Wird die Prognose-Distanz in den Bereich der mindestens zu garantierenden Lebensdauer für ein Bauelement verschoben, dann ist dies ein wirksamer Monitor zur laufenden Kontrolle und Absicherung einer Mindestlebensdauer für jedes einzelne hergestellte Bauelement (s. Bild 3). Im Gegensatz zu den bisher hierfür eingesetzten Monitoren auf Halbleiterscheiben in der Produktion sind die „Sentinel Silicon“-Monitore in das Bauelement integriert und können zu jedem späteren Zeitpunkt ausgelesen werden, auch wenn eine direkte Kopplung mit der Halbleiterproduktion nicht mehr oder nur noch mit Aufwand herstellbar ist. Das hier vorgestellte Konzept des Monitorings kann insbesondere auch von den Herstellern in der Verwertungskette nach dem Halbleiterhersteller wirksam genutzt werden, z.B. von Systemherstellern, Herstellern ohne eigene Halbleiterproduktion (fabless) oder EMS (Electronic Manufacturing Services). Der Verlauf der Ausfallrate von Prognose-Zellen in Bauelementen, die einwandfrei hergestellt wurden und keine Beeinträchtigungen erfahren haben, ist in Bild 3 dargestellt. Diese Prognose-Zelle war zu allen Zeitpunkten in den Arbeitsschritten der Produktion einwandfrei und wird erst während des regulären Betriebs mit einem Vorlauf von 10 Jahren, wie in diesem Beispiel gewählt, ansprechen.

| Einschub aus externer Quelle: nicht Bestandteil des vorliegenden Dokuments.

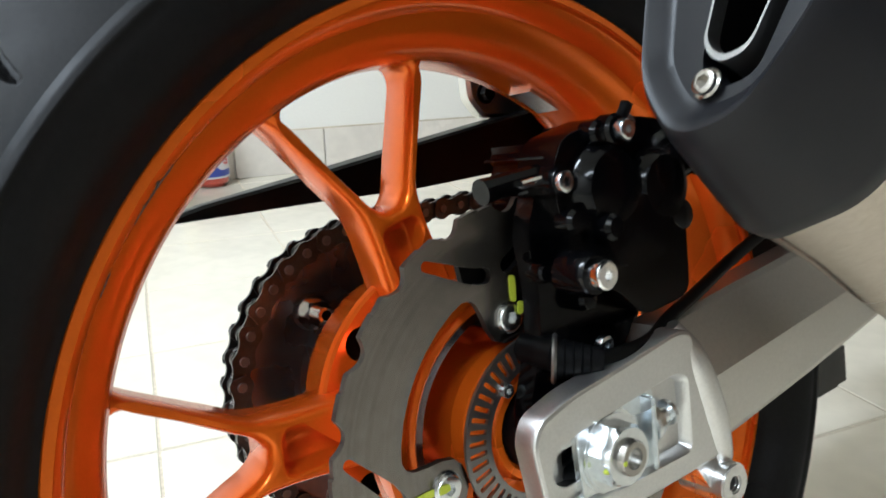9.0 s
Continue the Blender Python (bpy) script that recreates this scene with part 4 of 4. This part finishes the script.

Wurde das Bauelement am Rande der Prozess-Toleranzen hergestellt, durch elektrische Interferenz beschädigt oder anderweitig belastet, ist die Lebensdauer reduziert. Bild 4 zeigt diesen Fall: Die Prognose-Zellen werden bereits während der Produktionsprozesse ausfallen. Der Status der Prognose-Zellen kann vor Auslieferung der fertiggestellten Bauelemente bzw. Module an den Endkunden im Endtest ausgewertet werden. Daraufhin können die gefährdeten Bauteile aussortiert werden. Gegenüber dem Endkunden kann eine garantierte Lebensdauer, bezogen auf das einzelne Modul, nachgewiesen werden.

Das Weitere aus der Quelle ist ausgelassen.